What the task requires: In the listing below, locate the line that contains "import random" and the line that contains "turn = (Vector(target)". Restate word for word those two lines and every line between them, and nothing else.

Stored data:
* Start *

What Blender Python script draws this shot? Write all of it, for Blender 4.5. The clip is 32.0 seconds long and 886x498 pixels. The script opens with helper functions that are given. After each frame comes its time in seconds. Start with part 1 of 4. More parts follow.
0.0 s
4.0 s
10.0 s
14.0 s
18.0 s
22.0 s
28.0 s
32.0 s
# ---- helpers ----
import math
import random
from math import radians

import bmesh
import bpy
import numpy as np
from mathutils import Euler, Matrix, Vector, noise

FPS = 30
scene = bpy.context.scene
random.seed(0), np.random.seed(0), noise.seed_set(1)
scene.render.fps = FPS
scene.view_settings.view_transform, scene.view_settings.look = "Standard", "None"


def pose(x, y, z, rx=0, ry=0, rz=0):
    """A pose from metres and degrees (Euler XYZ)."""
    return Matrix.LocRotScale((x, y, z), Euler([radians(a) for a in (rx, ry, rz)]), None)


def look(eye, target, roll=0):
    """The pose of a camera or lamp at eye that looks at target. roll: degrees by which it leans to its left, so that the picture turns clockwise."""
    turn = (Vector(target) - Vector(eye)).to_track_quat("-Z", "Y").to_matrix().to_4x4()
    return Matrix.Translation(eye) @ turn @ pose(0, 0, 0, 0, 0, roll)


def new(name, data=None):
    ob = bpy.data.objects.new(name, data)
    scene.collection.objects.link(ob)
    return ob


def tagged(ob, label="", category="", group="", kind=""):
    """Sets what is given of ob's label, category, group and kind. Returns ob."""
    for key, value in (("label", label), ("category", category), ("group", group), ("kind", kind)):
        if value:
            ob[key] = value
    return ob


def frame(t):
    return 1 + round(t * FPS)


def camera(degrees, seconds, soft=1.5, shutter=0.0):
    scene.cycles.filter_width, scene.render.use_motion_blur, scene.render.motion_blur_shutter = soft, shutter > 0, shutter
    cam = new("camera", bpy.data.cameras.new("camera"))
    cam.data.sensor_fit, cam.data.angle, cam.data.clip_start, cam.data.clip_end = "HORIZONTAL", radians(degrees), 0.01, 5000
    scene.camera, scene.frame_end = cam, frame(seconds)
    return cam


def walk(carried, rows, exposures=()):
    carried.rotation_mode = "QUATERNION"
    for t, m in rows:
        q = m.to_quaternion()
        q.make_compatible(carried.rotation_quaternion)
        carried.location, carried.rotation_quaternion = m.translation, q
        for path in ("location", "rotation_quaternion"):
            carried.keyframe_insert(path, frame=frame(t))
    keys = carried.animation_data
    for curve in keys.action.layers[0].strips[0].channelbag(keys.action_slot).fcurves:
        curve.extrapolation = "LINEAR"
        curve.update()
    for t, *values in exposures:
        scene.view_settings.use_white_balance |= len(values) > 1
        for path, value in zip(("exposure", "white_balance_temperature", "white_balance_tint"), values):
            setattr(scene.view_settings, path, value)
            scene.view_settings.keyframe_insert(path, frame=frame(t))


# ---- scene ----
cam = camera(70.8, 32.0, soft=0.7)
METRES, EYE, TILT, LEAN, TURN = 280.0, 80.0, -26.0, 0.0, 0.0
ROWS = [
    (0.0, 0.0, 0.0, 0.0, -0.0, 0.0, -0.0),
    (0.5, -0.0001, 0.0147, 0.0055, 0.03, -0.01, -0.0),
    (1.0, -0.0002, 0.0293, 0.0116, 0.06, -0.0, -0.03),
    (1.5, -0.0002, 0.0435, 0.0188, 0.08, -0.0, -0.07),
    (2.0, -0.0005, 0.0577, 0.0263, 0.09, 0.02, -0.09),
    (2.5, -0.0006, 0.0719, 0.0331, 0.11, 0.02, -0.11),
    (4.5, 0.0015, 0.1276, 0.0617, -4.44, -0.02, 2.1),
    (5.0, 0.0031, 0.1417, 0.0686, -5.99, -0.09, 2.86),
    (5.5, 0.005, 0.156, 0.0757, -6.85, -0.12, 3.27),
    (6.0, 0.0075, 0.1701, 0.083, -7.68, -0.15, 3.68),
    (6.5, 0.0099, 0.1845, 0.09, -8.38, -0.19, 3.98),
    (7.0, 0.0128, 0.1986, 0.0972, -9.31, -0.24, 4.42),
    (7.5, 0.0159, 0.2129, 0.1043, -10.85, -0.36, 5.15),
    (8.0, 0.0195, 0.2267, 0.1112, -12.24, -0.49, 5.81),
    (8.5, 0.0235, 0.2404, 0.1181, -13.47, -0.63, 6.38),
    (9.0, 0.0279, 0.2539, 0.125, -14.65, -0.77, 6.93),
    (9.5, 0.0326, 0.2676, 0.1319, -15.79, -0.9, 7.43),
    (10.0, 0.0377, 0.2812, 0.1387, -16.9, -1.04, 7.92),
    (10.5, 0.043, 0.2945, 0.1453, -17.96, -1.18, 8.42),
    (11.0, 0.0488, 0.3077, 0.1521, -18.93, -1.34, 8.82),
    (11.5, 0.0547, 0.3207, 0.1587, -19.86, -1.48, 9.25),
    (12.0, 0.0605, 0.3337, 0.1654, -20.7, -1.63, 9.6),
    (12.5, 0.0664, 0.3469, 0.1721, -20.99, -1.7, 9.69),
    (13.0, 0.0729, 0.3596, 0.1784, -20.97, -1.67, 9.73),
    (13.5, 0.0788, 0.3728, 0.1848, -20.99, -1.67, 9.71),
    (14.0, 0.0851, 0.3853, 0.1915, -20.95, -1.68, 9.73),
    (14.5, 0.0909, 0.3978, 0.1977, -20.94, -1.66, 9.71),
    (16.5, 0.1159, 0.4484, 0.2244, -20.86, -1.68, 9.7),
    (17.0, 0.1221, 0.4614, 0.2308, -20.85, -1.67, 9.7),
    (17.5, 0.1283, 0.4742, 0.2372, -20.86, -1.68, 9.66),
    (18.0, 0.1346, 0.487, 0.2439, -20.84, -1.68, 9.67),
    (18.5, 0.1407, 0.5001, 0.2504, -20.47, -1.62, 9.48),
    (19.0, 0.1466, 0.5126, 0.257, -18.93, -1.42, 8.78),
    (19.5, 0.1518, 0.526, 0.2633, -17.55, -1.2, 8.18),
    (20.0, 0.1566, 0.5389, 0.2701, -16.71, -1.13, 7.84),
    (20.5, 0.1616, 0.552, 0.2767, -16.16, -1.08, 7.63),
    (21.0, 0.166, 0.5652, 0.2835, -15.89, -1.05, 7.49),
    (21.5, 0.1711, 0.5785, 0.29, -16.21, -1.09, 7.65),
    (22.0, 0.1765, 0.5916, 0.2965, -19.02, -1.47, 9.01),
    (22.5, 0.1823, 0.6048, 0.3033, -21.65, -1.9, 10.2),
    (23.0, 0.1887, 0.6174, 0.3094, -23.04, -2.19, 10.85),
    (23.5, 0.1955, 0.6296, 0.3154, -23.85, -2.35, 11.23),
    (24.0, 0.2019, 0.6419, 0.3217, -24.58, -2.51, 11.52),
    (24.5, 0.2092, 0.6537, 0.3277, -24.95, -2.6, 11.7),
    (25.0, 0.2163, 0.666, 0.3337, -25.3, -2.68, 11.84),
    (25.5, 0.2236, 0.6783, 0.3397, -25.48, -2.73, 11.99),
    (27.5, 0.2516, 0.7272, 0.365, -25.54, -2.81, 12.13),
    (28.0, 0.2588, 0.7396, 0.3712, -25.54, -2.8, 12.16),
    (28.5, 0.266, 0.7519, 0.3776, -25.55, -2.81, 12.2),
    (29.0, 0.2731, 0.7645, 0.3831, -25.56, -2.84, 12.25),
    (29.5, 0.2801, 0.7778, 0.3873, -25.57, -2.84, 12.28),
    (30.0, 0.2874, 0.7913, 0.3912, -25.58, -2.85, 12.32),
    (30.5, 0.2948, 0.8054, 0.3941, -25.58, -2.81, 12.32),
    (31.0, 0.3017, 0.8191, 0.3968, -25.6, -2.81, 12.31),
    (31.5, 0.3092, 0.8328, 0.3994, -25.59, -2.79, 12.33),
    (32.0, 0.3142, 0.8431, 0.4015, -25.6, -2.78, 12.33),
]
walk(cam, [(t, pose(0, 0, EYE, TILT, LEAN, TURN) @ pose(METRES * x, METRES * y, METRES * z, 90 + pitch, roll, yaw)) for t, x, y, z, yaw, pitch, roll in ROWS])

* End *

Problem solution:
import random
from math import radians

import bmesh
import bpy
import numpy as np
from mathutils import Euler, Matrix, Vector, noise

FPS = 30
scene = bpy.context.scene
random.seed(0), np.random.seed(0), noise.seed_set(1)
scene.render.fps = FPS
scene.view_settings.view_transform, scene.view_settings.look = "Standard", "None"


def pose(x, y, z, rx=0, ry=0, rz=0):
    """A pose from metres and degrees (Euler XYZ)."""
    return Matrix.LocRotScale((x, y, z), Euler([radians(a) for a in (rx, ry, rz)]), None)


def look(eye, target, roll=0):
    """The pose of a camera or lamp at eye that looks at target. roll: degrees by which it leans to its left, so that the picture turns clockwise."""
    turn = (Vector(target) - Vector(eye)).to_track_quat("-Z", "Y").to_matrix().to_4x4()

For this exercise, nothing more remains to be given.